Presently, Hong Kong does not
permit retail trading of stablecoins, citing the absence of specific
regulations governing stablecoin transactions as the reason. Hui Ching-yu,
Secretary for Financial Services and the Treasury, clarified that the city’s
stance on stablecoins is driven by the need to establish regulatory frameworks.

Hong Kong’s regulatory
authorities are considering the possibility of allowing retail trading of
stablecoins once comprehensive regulatory guidelines are in place. The primary
objective is to ensure transparency, stability, and the protection of
investors’ rights in the burgeoning digital asset market.

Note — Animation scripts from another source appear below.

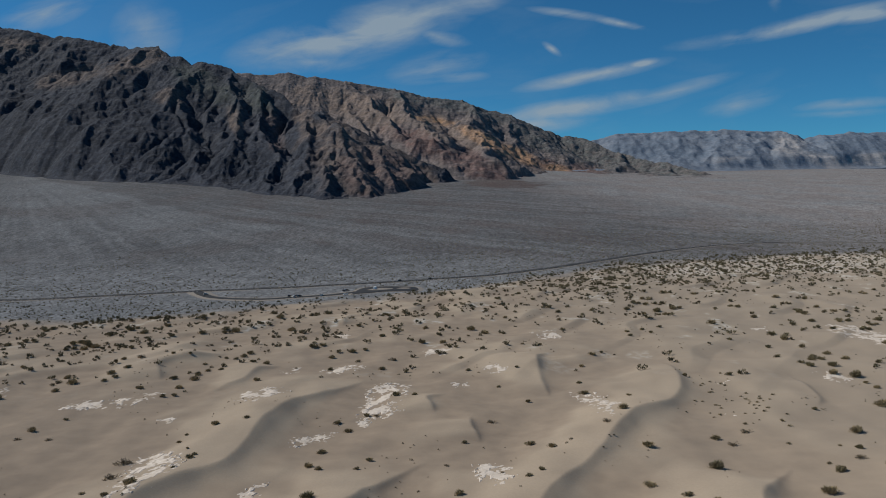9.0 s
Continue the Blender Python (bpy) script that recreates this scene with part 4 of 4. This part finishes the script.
plant(DRY, [(23.5, 165.9, 4.6), (4.6, 165.1, 2.0), (19.0, 210.0, 4.1), (-2.0, 193.3, 2.6), (35.1, 222.2, 1.3), (34.3, 235.6, 2.4), (19.3, 227.8, 1.3), (36.9, 234.7, 1.6)])
plant(SALTBUSH, [(5.7, 149.3, 1.8), (-0.0, 153.3, 2.5), (22.3, 175.5, 2.6), (15.9, 155.6, 2.7), (15.3, 166.3, 3.3), (18.4, 163.3, 1.9), (22.8, 197.8, 3.7), (20.2, 188.1, 2.9), (2.8, 153.8, 1.2), (23.6, 184.3, 1.4), (16.6, 158.6, 1.8)])
plant(CREOSOTE, [(90.3, 182.9, 4.3), (89.3, 227.3, 5.7), (93.5, 221.0, 6.1), (87.7, 218.6, 5.5), (102.7, 188.5, 2.4), (106.4, 186.0, 4.8), (124.1, 239.6, 4.8), (119.1, 252.9, 3.2), (119.5, 278.0, 5.4), (121.4, 291.7, 6.3), (143.0, 280.9, 4.0), (129.5, 269.1, 3.0), (84.3, 153.8, 6.1), (93.0, 151.6, 6.2), (94.9, 149.8, 4.1), (55.5, 146.2, 5.6), (54.7, 140.8, 3.1), (62.1, 270.3, 4.4)])
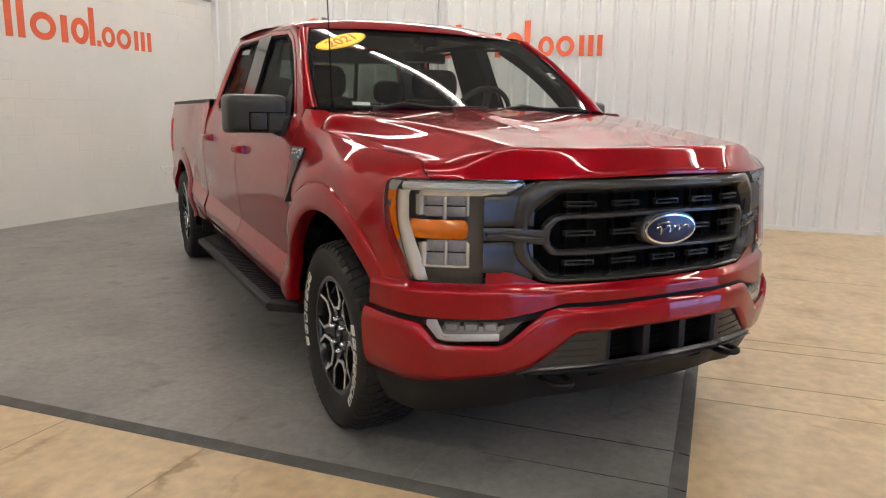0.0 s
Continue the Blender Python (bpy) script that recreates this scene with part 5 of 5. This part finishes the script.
def trims(root):
    # vent badge on the fender
    bm = bmesh.new()
    poly = [(0.332, 1.152), (0.482, 1.152), (0.482, 1.103), (0.420, 1.096), (0.425, 1.05), (0.482, 0.912), (0.470, 0.905), (0.385, 1.02), (0.362, 1.092), (0.345, 1.10)]
    slab(bm, poly, lambda y, z: side(y, z, 0.010 + 0.018 * ease((1.09 - z) / 0.15)), lambda y, z: side(y, z, -0.01))
    badges = pair("fender_badge", bm, SATIN, root, "dark grey badge plate")
    for y0, y1, z0, z1 in ((0.350, 0.356, 1.120, 1.142), (0.358, 0.374, 1.136, 1.142), (0.380, 0.389, 1.128, 1.132), (0.396, 0.402, 1.120, 1.142), (0.410, 0.428, 1.136, 1.142), (0.410, 0.428, 1.120, 1.126), (0.438, 0.458, 1.136, 1.142), (0.438, 0.458, 1.120, 1.126), (0.356, 0.378, 1.106, 1.111)):
        b = bmesh.new()
        slab(b, [(y0, z0), (y1, z0), (y1, z1), (y0, z1)], lambda y, z: side(y, z, 0.0125), lambda y, z: side(y, z, 0.008))
        twin = flipped(b)
        part("bar", b, MACHINED, badges[0])
        part("bar", twin, MACHINED, badges[1])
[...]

Officials in Hong Kong have
expressed apprehensions regarding unregulated cryptocurrency platforms. These
platforms, characterized by a lack of transparency, reliability, and
safeguards, pose significant financial risks to investors in the event of
disputes, platform failures, or fraudulent activities.

Learning from Past
Incidents

The recent JPEX scandal in Hong
Kong
, resulting in substantial investor losses, serves as a stark reminder of
the perils associated with unregulated cryptocurrency platforms.

Authorities in
Hong Kong have taken decisive steps, including arrests linked to the
cryptocurrency exchange scandal.

Future Regulatory
Initiatives

Hong Kong’s regulatory bodies
are actively preparing to introduce comprehensive guidelines for the stablecoin
market by the close of 2024. This proactive approach reflects a commitment to
creating a secure environment for cryptocurrency investors and ensuring the
integrity of the market
.

The Regulation
Roadmap

While Hong Kong
has been careful, it has not been complacent in dealing with the issues posed
by retail stablecoins. The Hong Kong Monetary Authority (HKMA) has begun to
investigate the regulatory framework required to support digital currencies,
including the creation of Central Bank Digital Currencies (CBDCs).

In partnership
with the Bank for International Settlements (BIS), the HKMA has been conducting
CBDC research and studies. CBDCs are viewed as a potential alternative to
retail stablecoins since they provide the benefits of digital currencies while
being issued and regulated by central banks.

Financial
Sector Implications in Hong Kong

Hong Kong’s
approach to retail stablecoins has financial implications:

  • A conservative
    approach may dissuade innovative fintech firms from entering the Hong Kong
    market. This could impede the city’s capacity to be at the cutting edge of
    blockchain and cryptocurrency innovation.
  • Competitiveness:
    As other global financial centers investigate retail stablecoins and digital
    currencies, Hong Kong may slip behind in the fight to provide modern, efficient
    financial services. Its long-term success depends on remaining competitive in
    the digital finance era.
  • Worldwide
    placement: Hong Kong’s regulatory posture can have an impact on the city’s
    worldwide placement as a financial center. Investors and firms may prefer
    places with more liberal regulations, reducing Hong Kong’s appeal as a financial
    center.
  • Financial
    Inclusion: Retail stablecoins can play an important role in increasing
    financial inclusion, particularly in areas where traditional banking services
    are unavailable. Hong Kong’s hesitation may stymie efforts to foster financial
    inclusivity via digital currencies.

The Next Steps

In the digital
banking era, many governments are struggling to strike a balance between
innovation and regulation. Hong Kong’s approach to retail stablecoins reflects
the city’s dedication to financial stability, preventing criminal activity, and
adhering to international standards.

As Hong Kong
continues to weigh the risks and benefits of retail stablecoins, it is expected
to investigate regulatory frameworks that give clarity for businesses and
investors while protecting the financial system. Collaboration with
international regulatory organizations and other financial centers will be
critical in developing a unified worldwide strategy to digital currencies.

Finally, Hong
Kong’s journey to embrace retail stablecoins will be a crucial factor in
establishing its place in the emerging global banking scene. Finding the
appropriate combination of innovation and regulation will be critical to its
long-term success as a major financial hub in the digital era.